2018年のパワーユニット『RA618H』では点火方式の変更や、圧縮比をさらに高くするなどの改良を加えている。ロシアGPで投入されたスペック2は更なるパワーアップに成功したものの、ホンダの得意分野だったはずのドライバビリティ低下の問題を招いた。燃焼が安定せず、唐突なトルク変動が起きてしまったのだ。しかし日本GPに投入した改良マッピングによって、ドライバビリティだけでなく異常振動も解決の道筋が付いた。
上の写真の直噴ポンプは左右バンクにひとつずつ置かれ、それぞれ500barもの圧力を発生する。
■正念場の2019年
2018年のホンダは、出力向上の課題はほぼ達成することができた。

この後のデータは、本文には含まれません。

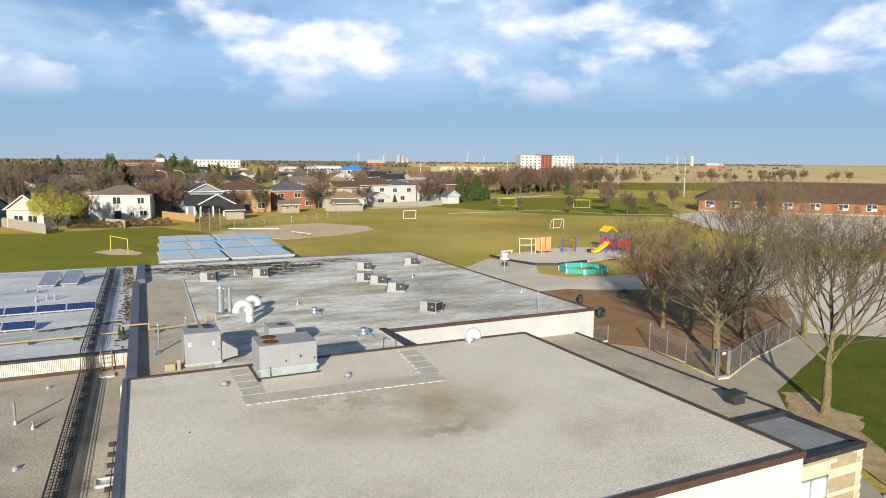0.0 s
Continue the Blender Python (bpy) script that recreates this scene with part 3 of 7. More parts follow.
def letter(ch, x0, x1, z0=2.665, z1=3.10):
    """One raised letter with a thin pale line and a red rim behind it."""
    w, h = x1 - x0, z1 - z0
    flat, curve = LETTERS.get(ch, ([], None))
    if ch == "O":
        sides = oval(w / h)
    else:
        sides = stroke(curve, w / h) if curve else []
    for name, mt, pad, front in (("letter", RED, 0.0, -0.050), ("outline", PALE_EDGE, 0.0062, -0.043), ("rim", RED, 0.0115, -0.0365)):
        bm = B()
        for k, poly in enumerate(flat):
            pts = [(x0 + x * w, z0 + z * h) for x, z in poly]
            prism(bm, grown(pts, pad) if pad else pts, front - 0.0003 * k, -0.028)
        if sides:
            rows = []
            for i, ((ax, az), (bx, bz)) in enumerate(sides):
                near_y = front - 0.0016 - 0.00006 * i
                p, q = Vector((x0 + ax * w, z0 + az * h)), Vector((x0 + bx * w, z0 + bz * h))
                d = (p - q).normalized() * pad
                p, q = p + d, q - d
                rows.append([bm.verts.new((v.x, y, v.y)) for v, y in ((p, -0.028), (p, near_y), (q, near_y), (q, -0.028))])
            for r0, r1 in zip(rows, rows[1:]):
                for k in range(3):
                    bm.faces.new((r0[k], r0[k + 1], r1[k + 1], r1[k]))
            if ch != "O":
                bm.faces.new(rows[0])
                bm.faces.new(rows[-1][::-1])
            bmesh.ops.recalc_face_normals(bm, faces=bm.faces)
        part(name, bm, mt, letters)


for word in (("S", 0.11, 0.73), ("T", 0.82, 1.58)), (("A", 2.08, 2.83), ("N", 2.91, 3.52), ("T", 3.67, 4.42), ("H", 4.55, 5.23), ("O", 5.35, 5.95), ("N", 6.06, 6.68), ("Y", 6.74, 7.52), ("S", 7.77, 8.37)), (("S", 8.89, 9.5), ("C", 9.6, 10.19), ("H", 10.26, 10.94), ("O", 11.0, 11.65), ("O", 11.75, 12.43), ("L", 12.5, 13.11)):
    for ch, x0, x1 in word:
        letter(ch, x0, x1)
letter("'", 7.57, 7.67, 2.93, 3.10)
knob = rod(B(), (1.66, -0.02, 2.70), (1.66, -0.06, 2.70), 0.055, 0.045, 16)
solid("sign_point", knob, WHITE, "round white boss that serves as the full stop of the sign", "sign")

# roof of the low wing, doors and its ribbed front
WING_X0 = -16.0
low_wall = part("wing_wall", boxed(WING_X0, -2.35, 0.0, 0.3, -0.3, 3.80), MORTAR, school, "cream ribbed block wall over the entrance")
part("wing_wall", boxed(-2.35, -0.22, 0.0, 0.3, 2.32, 3.80), MORTAR, school)
part("wing_wall", boxed(-0.22, -0.003, 0.0, 0.3, -0.3, 3.80), MORTAR, school)
wing_spots = []
for c in range(18):
    z = 0.172 + 0.2 * c
    for k in range(int(-WING_X0 / 0.4)):
        x = -0.4 * (k + 1) + (0.2 if c % 2 else 0.0)
        over = c >= 15
        steps = z > 2.30 and x >= -0.2 - (z - 2.30) * 1.05
        pier = -0.22 <= x and c not in (4, 8)
        if x + 0.4 > 0.0:
            wing_spots.append((x, 0.0, z, 0.5)) if (over or steps or pier) else None
        elif over or steps or (x < -2.6 and c not in (10, 11)):
            wing_spots.append((x, 0.0, z, 1.0))
for c in range(11):
    if c not in (4, 8):
        wing_spots.append((-0.24, 0.0, 0.172 + 0.2 * c, 0.6))
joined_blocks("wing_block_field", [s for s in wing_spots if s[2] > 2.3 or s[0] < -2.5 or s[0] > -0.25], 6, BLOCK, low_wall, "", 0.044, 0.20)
part("lintel", boxed(-2.7, -0.36, -0.02, 0.0, 2.33, 2.74), SMOOTH_BLOCK, low_wall, "smooth cream lintel courses with rust marks")
bm = boxed(-2.7, -0.56, -0.021, 0.0, 2.744, 2.93)
box(bm, -2.7, -0.76, -0.022, 0.0, 2.934, 3.10)
box(bm, -0.37, -0.02, -0.021, 0.0, 2.33, 2.42)
part("lintel", bm, SMOOTH_BLOCK, low_wall)
for z in (0.97, 1.77):
    part("pier_block", boxed(-0.22, -0.02, -0.03, 0.0, z, z + 0.195), SMOOTH_BLOCK, low_wall)
part("soffit_trim", boxed(-2.6, -0.22, -0.03, 0.02, 2.295, 2.325), WHITE, low_wall, "white metal drip edge")
part("wing_fascia", box(boxed(WING_X0, -0.03, -0.05, 0.02, 3.79, 3.97), WING_X0, -0.03, -0.06, 0.24, 3.95, 4.005, bevel=0.01), DARK_FASCIA, school, "dark folded metal parapet cap")
part("wing_fascia", boxed(-0.17, -0.02, 0.24, 1.7, 3.95, 4.10, bevel=0.015), DARK_FASCIA, school)
part("wing_roof", slab(B(), [(WING_X0, 0.2), (-0.02, 0.2), (0.30, 14.9), (0.74, 25.0), (WING_X0, 25.0)], 3.7, 3.97), GRAVEL_LOW, school, "tan gravel roof of the low wing with damp stains")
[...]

しかし信頼性に関しては、エンジン、ターボ、MGU-K(運動エネルギー回生システム)、MGU-H(熱エネルギー回生システム)を各8基も交換するなど、決して十分なレベルにあるとは言えない。
ホンダにとっては2019年からのレッドブルとのパートナーシップを見据えた、実戦的なテストの意味合いも確かにあった。全10チームの中で最高の車体を作り続けてきたレッドブルに、下手なパワーユニットは提供できないという相当のプレッシャーをホンダは感じているはずである。2019年シーズンのレッドブルが昨年以上に活躍できるかどうかは、いうまでもなくホンダの戦闘力にもかかっているのである。